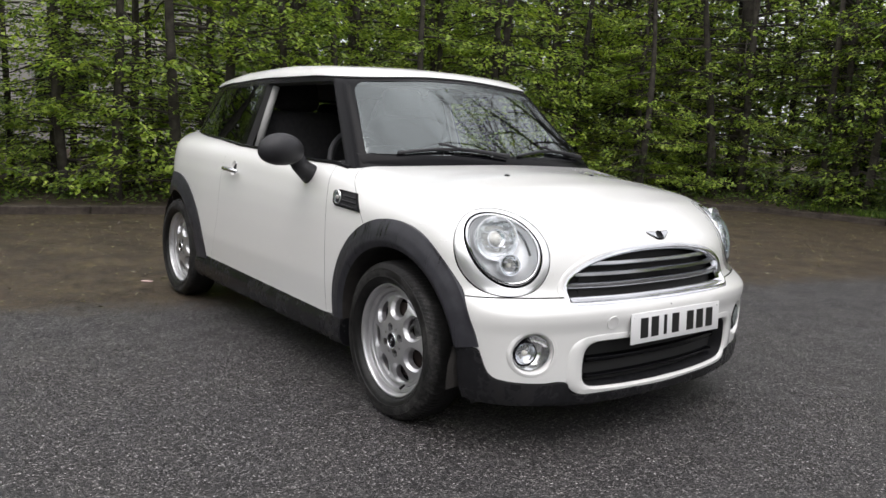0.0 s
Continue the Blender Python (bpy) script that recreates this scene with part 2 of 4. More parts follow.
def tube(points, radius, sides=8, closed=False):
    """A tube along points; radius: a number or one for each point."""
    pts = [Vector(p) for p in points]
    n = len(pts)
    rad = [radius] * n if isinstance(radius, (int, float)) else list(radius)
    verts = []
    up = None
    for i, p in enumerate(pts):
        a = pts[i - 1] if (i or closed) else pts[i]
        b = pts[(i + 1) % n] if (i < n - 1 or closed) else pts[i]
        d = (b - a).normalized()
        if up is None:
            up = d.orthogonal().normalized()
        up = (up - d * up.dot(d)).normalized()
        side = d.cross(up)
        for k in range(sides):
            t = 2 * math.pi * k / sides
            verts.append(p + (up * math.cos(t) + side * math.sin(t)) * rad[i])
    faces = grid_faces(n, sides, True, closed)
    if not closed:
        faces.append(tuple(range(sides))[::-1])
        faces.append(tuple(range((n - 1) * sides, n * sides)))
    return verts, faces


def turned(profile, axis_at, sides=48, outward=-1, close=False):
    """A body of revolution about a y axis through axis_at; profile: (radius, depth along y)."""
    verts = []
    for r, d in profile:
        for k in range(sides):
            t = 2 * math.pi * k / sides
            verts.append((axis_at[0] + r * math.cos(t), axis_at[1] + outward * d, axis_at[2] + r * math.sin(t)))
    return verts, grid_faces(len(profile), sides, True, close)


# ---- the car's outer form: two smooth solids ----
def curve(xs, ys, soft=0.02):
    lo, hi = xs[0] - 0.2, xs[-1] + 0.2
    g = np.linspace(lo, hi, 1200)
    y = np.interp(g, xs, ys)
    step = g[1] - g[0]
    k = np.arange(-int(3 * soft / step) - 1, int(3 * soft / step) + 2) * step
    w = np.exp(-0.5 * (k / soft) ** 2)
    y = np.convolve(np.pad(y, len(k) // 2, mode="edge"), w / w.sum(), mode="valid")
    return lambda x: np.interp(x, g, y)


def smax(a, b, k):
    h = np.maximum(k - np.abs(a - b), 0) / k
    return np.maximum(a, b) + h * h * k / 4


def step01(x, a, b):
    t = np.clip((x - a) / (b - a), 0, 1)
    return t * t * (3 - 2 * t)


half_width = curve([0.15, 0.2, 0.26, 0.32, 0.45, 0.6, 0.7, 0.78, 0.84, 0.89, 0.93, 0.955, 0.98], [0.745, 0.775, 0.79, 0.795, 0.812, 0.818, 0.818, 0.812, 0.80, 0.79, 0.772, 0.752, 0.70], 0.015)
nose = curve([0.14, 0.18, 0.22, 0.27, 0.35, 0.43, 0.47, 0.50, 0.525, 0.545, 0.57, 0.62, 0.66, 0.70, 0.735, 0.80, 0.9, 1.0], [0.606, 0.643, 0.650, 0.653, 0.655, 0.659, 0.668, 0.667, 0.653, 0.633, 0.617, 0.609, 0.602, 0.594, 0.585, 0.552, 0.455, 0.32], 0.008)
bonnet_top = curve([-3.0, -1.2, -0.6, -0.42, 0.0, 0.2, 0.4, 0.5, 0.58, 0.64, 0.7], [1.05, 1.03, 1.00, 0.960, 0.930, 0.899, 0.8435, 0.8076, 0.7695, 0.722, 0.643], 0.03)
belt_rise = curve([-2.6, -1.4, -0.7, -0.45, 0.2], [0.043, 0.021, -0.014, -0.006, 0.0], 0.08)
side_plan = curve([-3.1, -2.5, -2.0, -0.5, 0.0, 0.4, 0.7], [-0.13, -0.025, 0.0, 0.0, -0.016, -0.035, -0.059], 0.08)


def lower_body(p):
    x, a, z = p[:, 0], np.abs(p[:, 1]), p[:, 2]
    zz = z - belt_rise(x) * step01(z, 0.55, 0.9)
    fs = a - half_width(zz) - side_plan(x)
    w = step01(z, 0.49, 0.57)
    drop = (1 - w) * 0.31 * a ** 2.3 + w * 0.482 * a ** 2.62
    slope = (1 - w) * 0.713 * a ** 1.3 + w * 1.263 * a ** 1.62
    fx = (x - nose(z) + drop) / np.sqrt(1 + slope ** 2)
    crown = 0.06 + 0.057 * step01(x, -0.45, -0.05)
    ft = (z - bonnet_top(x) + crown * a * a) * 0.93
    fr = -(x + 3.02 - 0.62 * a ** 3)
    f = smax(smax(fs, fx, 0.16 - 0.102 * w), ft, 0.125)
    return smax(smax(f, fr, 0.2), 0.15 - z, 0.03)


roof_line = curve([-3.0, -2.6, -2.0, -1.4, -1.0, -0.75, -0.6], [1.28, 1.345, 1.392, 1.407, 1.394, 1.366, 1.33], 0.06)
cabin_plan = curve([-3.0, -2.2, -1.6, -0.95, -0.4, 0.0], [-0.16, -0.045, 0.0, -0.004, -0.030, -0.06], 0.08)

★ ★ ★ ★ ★

» Direction: Give back, exactly as written, each line from the one that contains "Continue the Blender" through the one that contains "return t * t * (3 - 2 * t)".

» Reply to the exercise:
Continue the Blender Python (bpy) script that recreates this scene with part 2 of 4. More parts follow.
def tube(points, radius, sides=8, closed=False):
    """A tube along points; radius: a number or one for each point."""
    pts = [Vector(p) for p in points]
    n = len(pts)
    rad = [radius] * n if isinstance(radius, (int, float)) else list(radius)
    verts = []
    up = None
    for i, p in enumerate(pts):
        a = pts[i - 1] if (i or closed) else pts[i]
        b = pts[(i + 1) % n] if (i < n - 1 or closed) else pts[i]
        d = (b - a).normalized()
        if up is None:
            up = d.orthogonal().normalized()
        up = (up - d * up.dot(d)).normalized()
        side = d.cross(up)
        for k in range(sides):
            t = 2 * math.pi * k / sides
            verts.append(p + (up * math.cos(t) + side * math.sin(t)) * rad[i])
    faces = grid_faces(n, sides, True, closed)
    if not closed:
        faces.append(tuple(range(sides))[::-1])
        faces.append(tuple(range((n - 1) * sides, n * sides)))
    return verts, faces


def turned(profile, axis_at, sides=48, outward=-1, close=False):
    """A body of revolution about a y axis through axis_at; profile: (radius, depth along y)."""
    verts = []
    for r, d in profile:
        for k in range(sides):
            t = 2 * math.pi * k / sides
            verts.append((axis_at[0] + r * math.cos(t), axis_at[1] + outward * d, axis_at[2] + r * math.sin(t)))
    return verts, grid_faces(len(profile), sides, True, close)


# ---- the car's outer form: two smooth solids ----
def curve(xs, ys, soft=0.02):
    lo, hi = xs[0] - 0.2, xs[-1] + 0.2
    g = np.linspace(lo, hi, 1200)
    y = np.interp(g, xs, ys)
    step = g[1] - g[0]
    k = np.arange(-int(3 * soft / step) - 1, int(3 * soft / step) + 2) * step
    w = np.exp(-0.5 * (k / soft) ** 2)
    y = np.convolve(np.pad(y, len(k) // 2, mode="edge"), w / w.sum(), mode="valid")
    return lambda x: np.interp(x, g, y)


def smax(a, b, k):
    h = np.maximum(k - np.abs(a - b), 0) / k
    return np.maximum(a, b) + h * h * k / 4


def step01(x, a, b):
    t = np.clip((x - a) / (b - a), 0, 1)
    return t * t * (3 - 2 * t)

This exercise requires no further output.